## TASK TO COMPLETE:
Leave out the pictures and restate the rest of the data exactly.
# AVAILABLE DATA start
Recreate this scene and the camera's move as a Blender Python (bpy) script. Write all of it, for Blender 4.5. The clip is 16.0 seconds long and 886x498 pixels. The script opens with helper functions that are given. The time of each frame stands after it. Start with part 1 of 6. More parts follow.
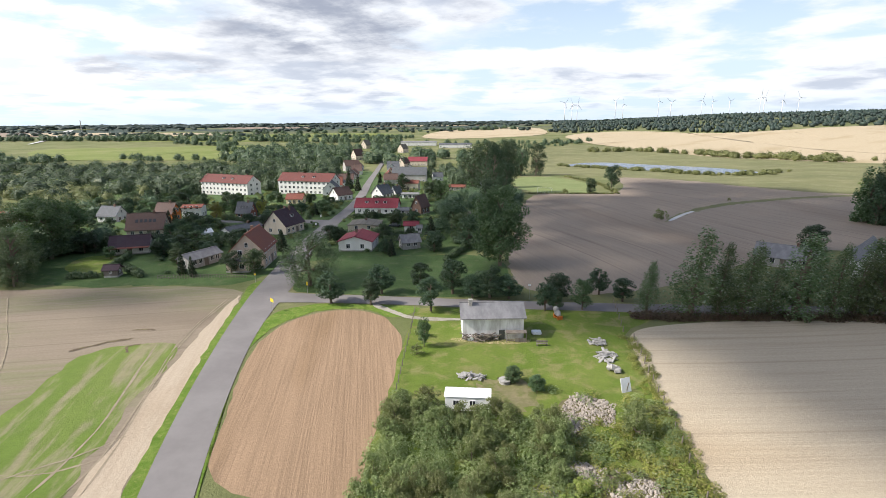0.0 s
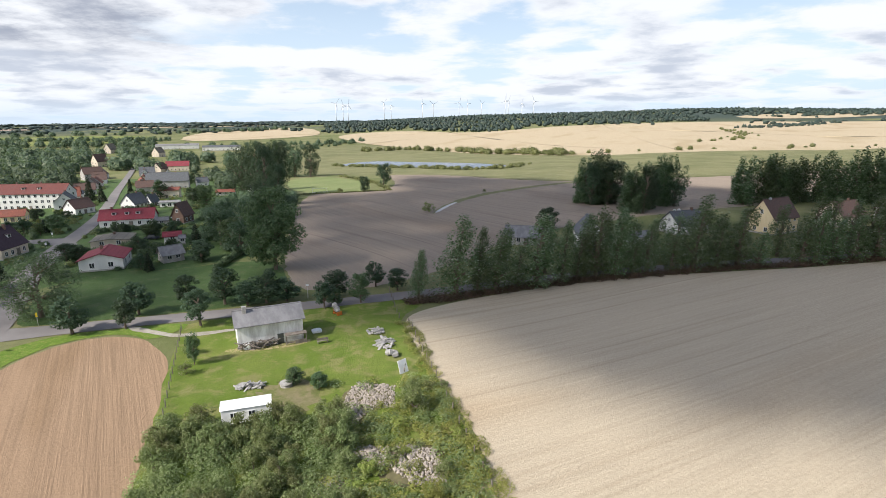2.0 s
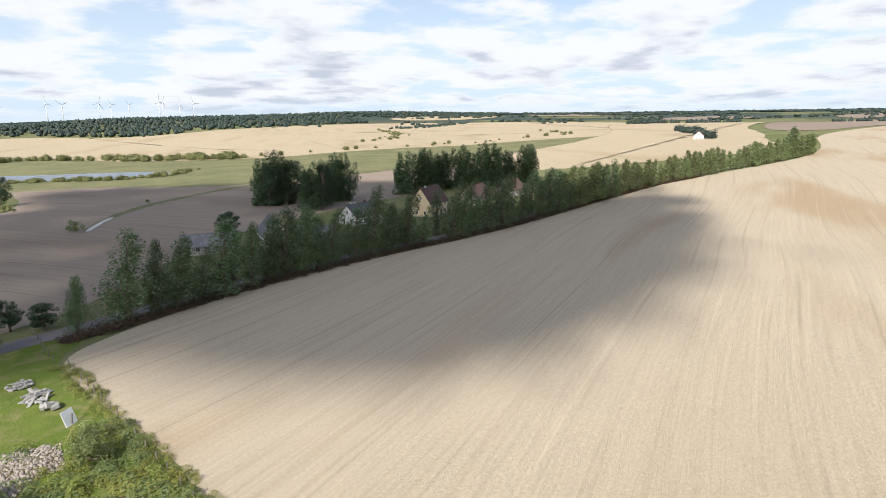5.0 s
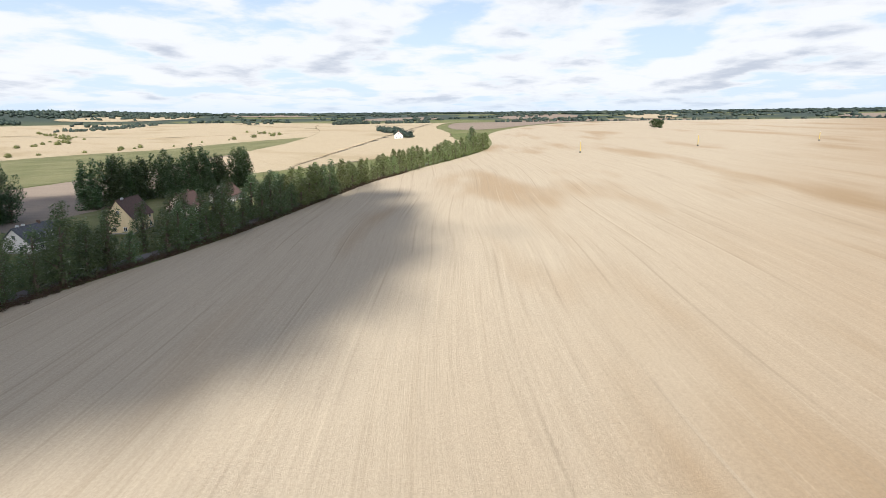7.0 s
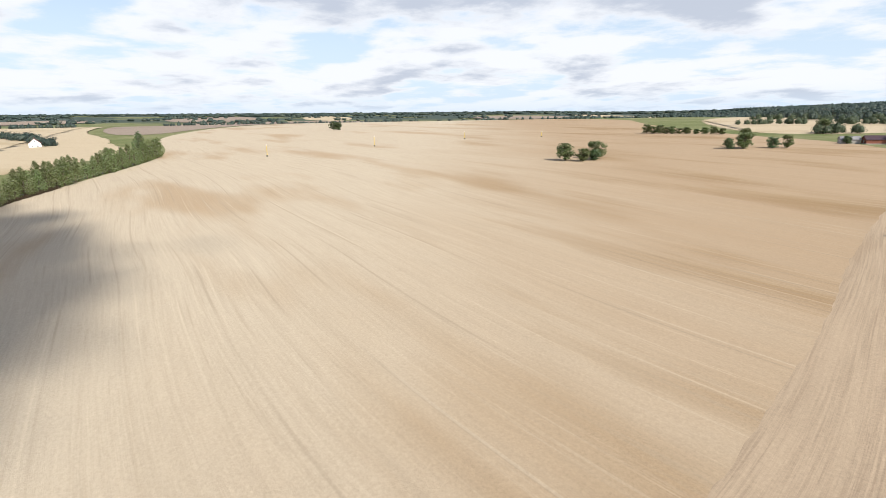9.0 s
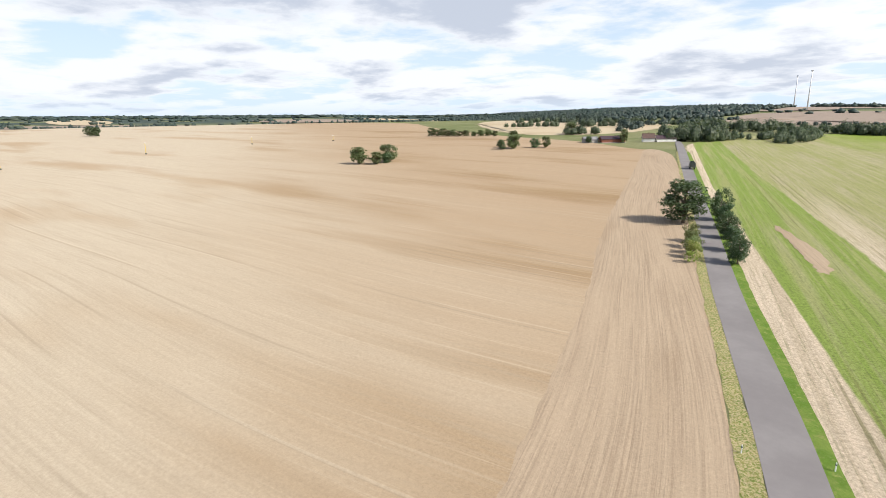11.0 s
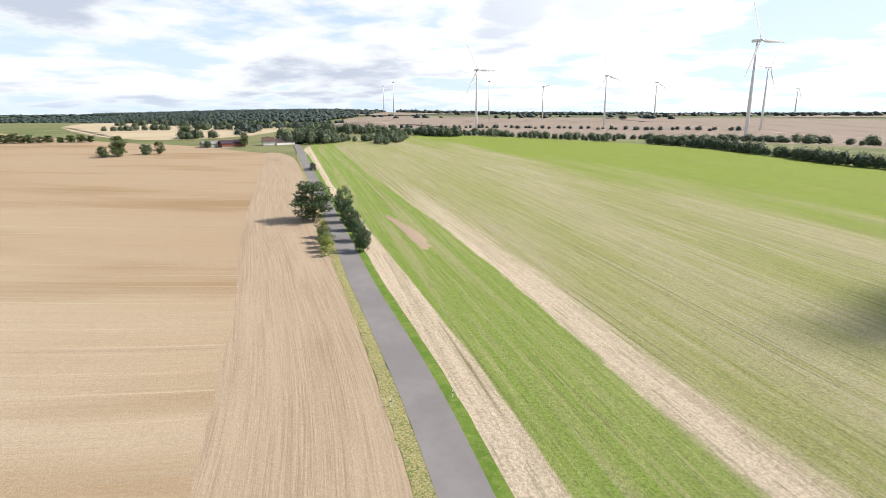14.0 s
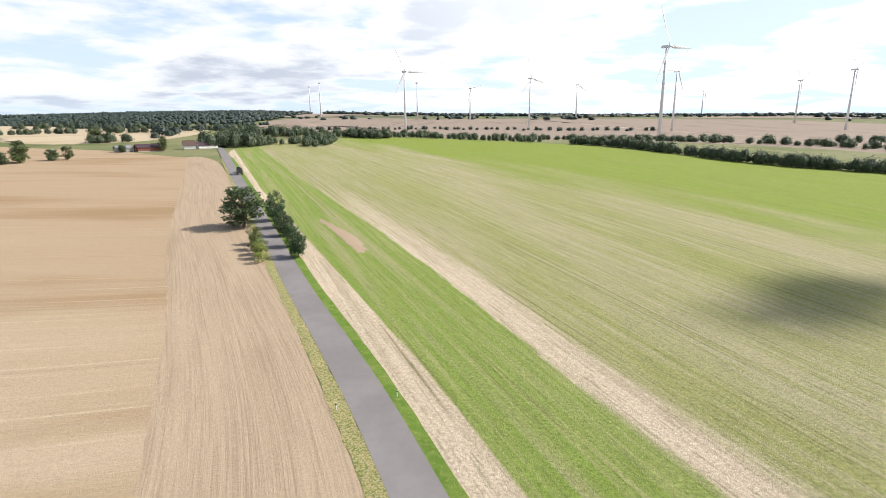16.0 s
# AVAILABLE DATA end
## COMPLETED TASK:
Recreate this scene and the camera's move as a Blender Python (bpy) script. Write all of it, for Blender 4.5. The clip is 16.0 seconds long and 886x498 pixels. The script opens with helper functions that are given. The time of each frame stands after it. Start with part 1 of 6. More parts follow.
0.0 s
2.0 s
5.0 s
7.0 s
9.0 s
11.0 s
14.0 s
16.0 s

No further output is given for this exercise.